Paper No. 288-4
Presentation Time: 8:45 AM
FURTHER EVIDENCE FOR A LONG-LIVED ORDOVICIAN ICEHOUSE CLIMATE SUGGESTS ALTERNATIVE KILL MECHANISMS FOR THE END-ORDOVICIAN MASS EXTINCTIONS
The emerging paradigm of a long-lived “Early Paleozoic Icehouse” challenges the notion of a dominantly greenhouse climate for much of the Ordovician. Extended cooling throughout most of the Ordovician can be demonstrated using data-numerical model comparisons. The data here consist of graptolite spatial distribution patterns, extracted from the CONOP stratigraphical database, that show a stepped retreat of these planktonic organisms from polar regions during the Ordovician, with key shifts in the mid-Floian and the Katian. We interpret this as the migration of an essentially warm-adapted fauna responding to a cooling climate.

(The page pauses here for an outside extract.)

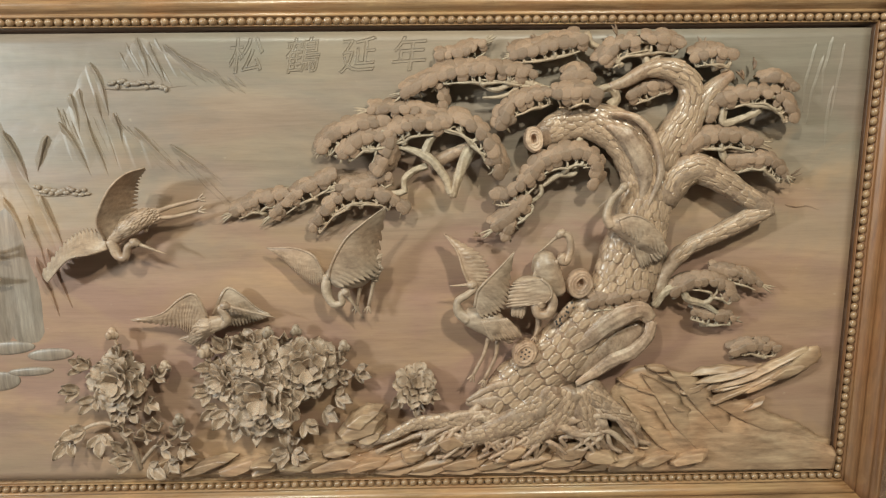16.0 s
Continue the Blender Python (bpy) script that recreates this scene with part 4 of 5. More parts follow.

Our Earth system model has an innovative coupling method between ocean, atmosphere and land-ice and shows the emergence of the ice sheet happened in two pulses: as we lower pCO2 in the model runs, the continental ice sheet suddenly expands to the mid-latitudes (≈45°S) and global temperature decreases by 3.9°C (from 23.9°C at 16 PAL to 20.0°C at 12 PAL). During a later second phase, sea surface temperatures dropped steeply (by c. 8°C in the tropics), the land-ice reached 30°S, and sea-ice extended to 45ºS. Comparing our model to new and published data, glacial onset may have occurred during the Mid Ordovician or even earlier. The second step in ice-sheet growth represents the Hirnantian glacial maximum. Prolonged cooling throughout the Ordovician, signaled both by the graptolite and model data, questions the notion of severe cooling as the key trigger for the Hirnantian mass extinction event. Although we here re-emphasize significant and sudden drops in global temperature during the Hirnantian, high-resolution analyses of the near field stratigraphic record have shown that these do not align with the main faunal turnovers. An alternative kill-mechanism for the mass extinction (supported by data presented in parallel), is likely related to changing oceanic redox conditions.